WHAT THE TASK ASKS —
Please output every line of the material as it stands, without the pictures.
[START PROVIDED DATA]
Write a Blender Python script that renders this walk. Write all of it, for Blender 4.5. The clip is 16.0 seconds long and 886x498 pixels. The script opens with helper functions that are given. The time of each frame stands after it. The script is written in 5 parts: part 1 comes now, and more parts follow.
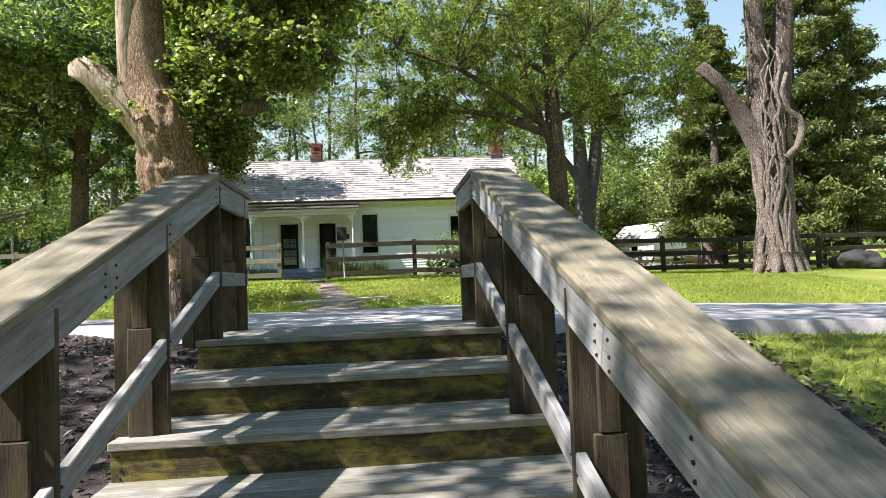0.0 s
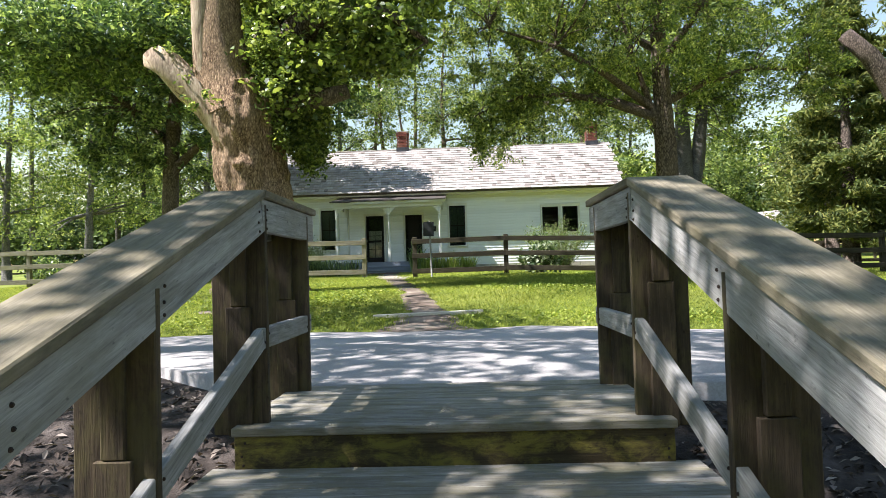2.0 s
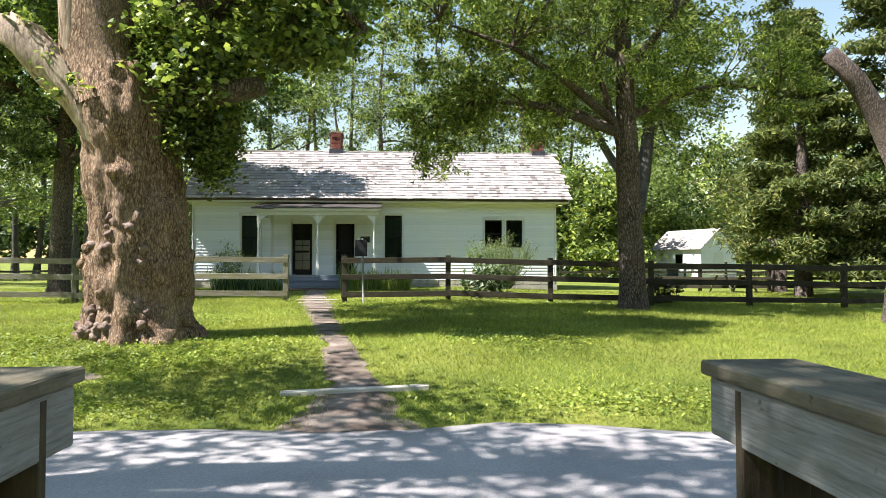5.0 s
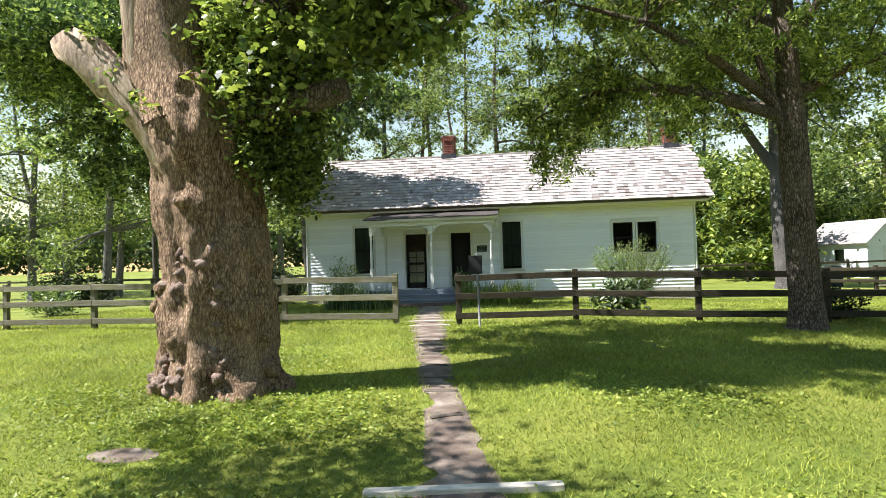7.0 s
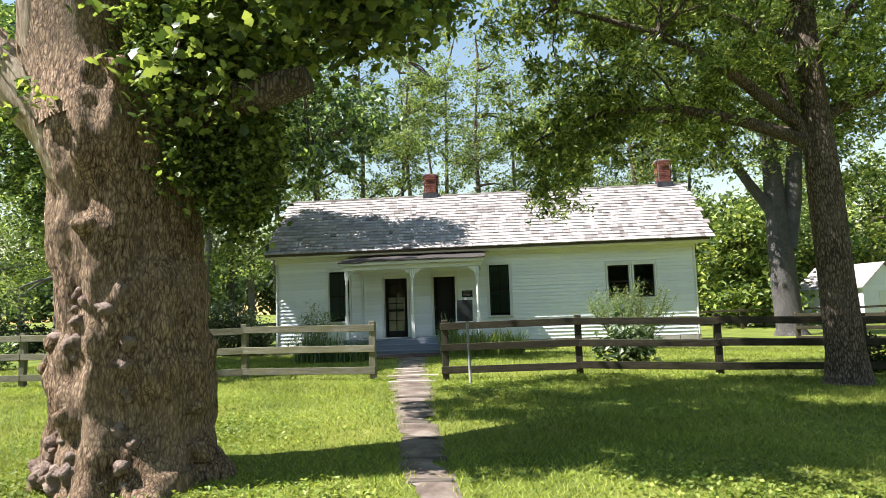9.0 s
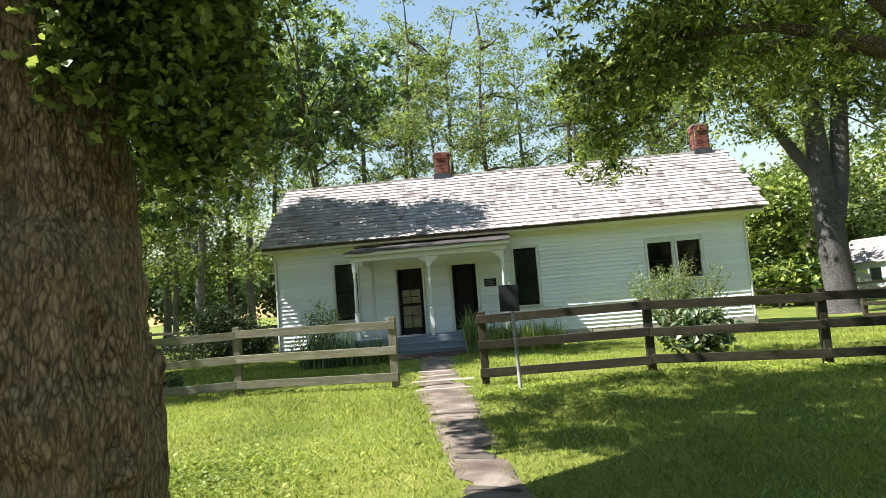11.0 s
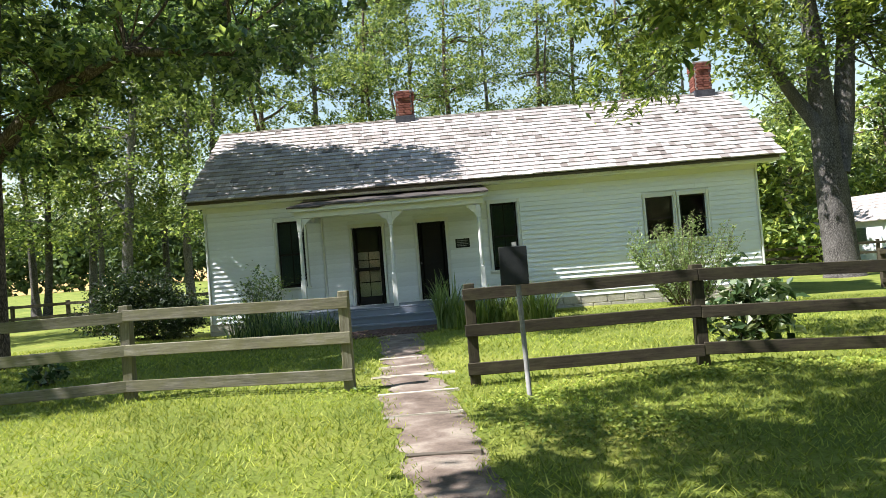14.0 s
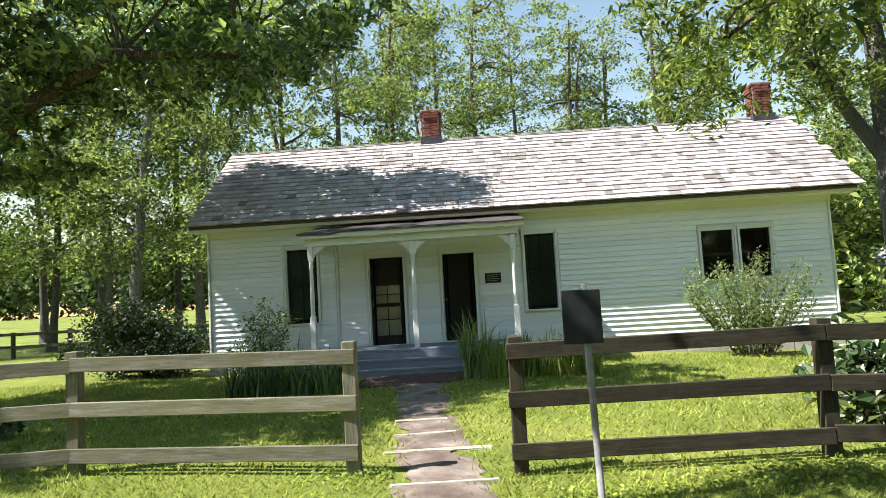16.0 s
[END PROVIDED DATA]
ANSWER —
Write a Blender Python script that renders this walk. Write all of it, for Blender 4.5. The clip is 16.0 seconds long and 886x498 pixels. The script opens with helper functions that are given. The time of each frame stands after it. The script is written in 5 parts: part 1 comes now, and more parts follow.
0.0 s
2.0 s
5.0 s
7.0 s
9.0 s
11.0 s
14.0 s
16.0 s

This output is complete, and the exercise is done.